§ PROBLEM TO WORK ON: Beginning with the line containing "for path, value" and ending with the last line of the records, set down every line exactly.

Rows from a dataset of clips and code:
__________________________________________________
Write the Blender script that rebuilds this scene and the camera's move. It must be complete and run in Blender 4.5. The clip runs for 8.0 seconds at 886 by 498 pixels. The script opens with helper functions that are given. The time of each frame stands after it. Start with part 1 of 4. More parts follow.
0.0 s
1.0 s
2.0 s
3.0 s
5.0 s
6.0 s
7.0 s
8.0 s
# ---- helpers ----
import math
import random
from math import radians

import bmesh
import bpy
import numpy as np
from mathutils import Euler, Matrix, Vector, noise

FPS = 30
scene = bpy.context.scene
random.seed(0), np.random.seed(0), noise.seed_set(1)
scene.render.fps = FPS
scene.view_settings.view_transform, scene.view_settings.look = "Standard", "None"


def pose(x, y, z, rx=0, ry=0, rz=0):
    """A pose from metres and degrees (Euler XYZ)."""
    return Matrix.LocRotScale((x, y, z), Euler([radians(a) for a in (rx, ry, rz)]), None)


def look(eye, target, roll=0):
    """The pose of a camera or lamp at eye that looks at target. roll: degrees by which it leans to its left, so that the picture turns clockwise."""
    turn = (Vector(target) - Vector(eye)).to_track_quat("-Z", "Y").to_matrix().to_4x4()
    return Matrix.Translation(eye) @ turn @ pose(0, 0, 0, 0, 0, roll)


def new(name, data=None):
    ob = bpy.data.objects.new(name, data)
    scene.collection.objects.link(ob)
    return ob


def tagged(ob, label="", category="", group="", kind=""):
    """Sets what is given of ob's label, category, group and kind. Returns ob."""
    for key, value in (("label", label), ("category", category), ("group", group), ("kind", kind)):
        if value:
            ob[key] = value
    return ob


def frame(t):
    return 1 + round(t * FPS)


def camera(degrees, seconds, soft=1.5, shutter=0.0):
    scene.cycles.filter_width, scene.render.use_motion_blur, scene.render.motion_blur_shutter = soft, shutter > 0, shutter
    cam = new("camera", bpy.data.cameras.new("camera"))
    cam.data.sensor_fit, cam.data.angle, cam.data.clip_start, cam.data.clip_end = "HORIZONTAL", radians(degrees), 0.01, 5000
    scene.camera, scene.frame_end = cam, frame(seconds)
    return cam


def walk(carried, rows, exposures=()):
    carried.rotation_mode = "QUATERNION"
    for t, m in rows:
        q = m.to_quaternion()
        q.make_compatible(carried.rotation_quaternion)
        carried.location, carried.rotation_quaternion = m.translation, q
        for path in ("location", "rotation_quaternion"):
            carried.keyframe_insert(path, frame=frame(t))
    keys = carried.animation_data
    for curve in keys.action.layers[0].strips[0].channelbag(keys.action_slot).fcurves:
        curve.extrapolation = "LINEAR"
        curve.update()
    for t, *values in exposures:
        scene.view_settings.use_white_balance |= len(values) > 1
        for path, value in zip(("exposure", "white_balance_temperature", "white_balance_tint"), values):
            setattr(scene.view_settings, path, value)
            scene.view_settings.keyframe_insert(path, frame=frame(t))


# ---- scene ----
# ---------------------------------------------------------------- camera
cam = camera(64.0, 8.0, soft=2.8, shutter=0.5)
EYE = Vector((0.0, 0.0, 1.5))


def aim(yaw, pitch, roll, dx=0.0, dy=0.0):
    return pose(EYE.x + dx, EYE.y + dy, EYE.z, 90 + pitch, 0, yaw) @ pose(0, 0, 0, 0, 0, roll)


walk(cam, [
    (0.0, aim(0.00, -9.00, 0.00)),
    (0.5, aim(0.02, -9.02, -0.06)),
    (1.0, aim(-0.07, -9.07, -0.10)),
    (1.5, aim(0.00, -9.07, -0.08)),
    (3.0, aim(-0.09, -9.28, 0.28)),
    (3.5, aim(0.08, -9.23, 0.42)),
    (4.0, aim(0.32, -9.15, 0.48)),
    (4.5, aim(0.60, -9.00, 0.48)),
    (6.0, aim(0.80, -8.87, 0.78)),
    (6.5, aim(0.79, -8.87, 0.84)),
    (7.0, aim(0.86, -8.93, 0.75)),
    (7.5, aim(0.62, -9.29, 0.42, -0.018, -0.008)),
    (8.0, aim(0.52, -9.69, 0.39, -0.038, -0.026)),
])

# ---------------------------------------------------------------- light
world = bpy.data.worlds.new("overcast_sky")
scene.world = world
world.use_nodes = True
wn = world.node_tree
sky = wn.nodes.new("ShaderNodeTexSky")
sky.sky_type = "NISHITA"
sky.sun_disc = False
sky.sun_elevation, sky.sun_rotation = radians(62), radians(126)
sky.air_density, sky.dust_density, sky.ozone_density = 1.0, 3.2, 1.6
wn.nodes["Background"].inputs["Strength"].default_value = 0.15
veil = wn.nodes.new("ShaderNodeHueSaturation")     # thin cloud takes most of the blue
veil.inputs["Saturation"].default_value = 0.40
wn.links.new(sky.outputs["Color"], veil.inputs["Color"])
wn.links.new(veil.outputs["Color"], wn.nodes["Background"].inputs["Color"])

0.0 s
__________________________________________________
§ REPLY TO THE EXERCISE:
        for path, value in zip(("exposure", "white_balance_temperature", "white_balance_tint"), values):
            setattr(scene.view_settings, path, value)
            scene.view_settings.keyframe_insert(path, frame=frame(t))


# ---- scene ----
# ---------------------------------------------------------------- camera
cam = camera(64.0, 8.0, soft=2.8, shutter=0.5)
EYE = Vector((0.0, 0.0, 1.5))


def aim(yaw, pitch, roll, dx=0.0, dy=0.0):
    return pose(EYE.x + dx, EYE.y + dy, EYE.z, 90 + pitch, 0, yaw) @ pose(0, 0, 0, 0, 0, roll)


walk(cam, [
    (0.0, aim(0.00, -9.00, 0.00)),
    (0.5, aim(0.02, -9.02, -0.06)),
    (1.0, aim(-0.07, -9.07, -0.10)),
    (1.5, aim(0.00, -9.07, -0.08)),
    (3.0, aim(-0.09, -9.28, 0.28)),
    (3.5, aim(0.08, -9.23, 0.42)),
    (4.0, aim(0.32, -9.15, 0.48)),
    (4.5, aim(0.60, -9.00, 0.48)),
    (6.0, aim(0.80, -8.87, 0.78)),
    (6.5, aim(0.79, -8.87, 0.84)),
    (7.0, aim(0.86, -8.93, 0.75)),
    (7.5, aim(0.62, -9.29, 0.42, -0.018, -0.008)),
    (8.0, aim(0.52, -9.69, 0.39, -0.038, -0.026)),
])

# ---------------------------------------------------------------- light
world = bpy.data.worlds.new("overcast_sky")
scene.world = world
world.use_nodes = True
wn = world.node_tree
sky = wn.nodes.new("ShaderNodeTexSky")
sky.sky_type = "NISHITA"
sky.sun_disc = False
sky.sun_elevation, sky.sun_rotation = radians(62), radians(126)
sky.air_density, sky.dust_density, sky.ozone_density = 1.0, 3.2, 1.6
wn.nodes["Background"].inputs["Strength"].default_value = 0.15
veil = wn.nodes.new("ShaderNodeHueSaturation")     # thin cloud takes most of the blue
veil.inputs["Saturation"].default_value = 0.40
wn.links.new(sky.outputs["Color"], veil.inputs["Color"])
wn.links.new(veil.outputs["Color"], wn.nodes["Background"].inputs["Color"])

0.0 s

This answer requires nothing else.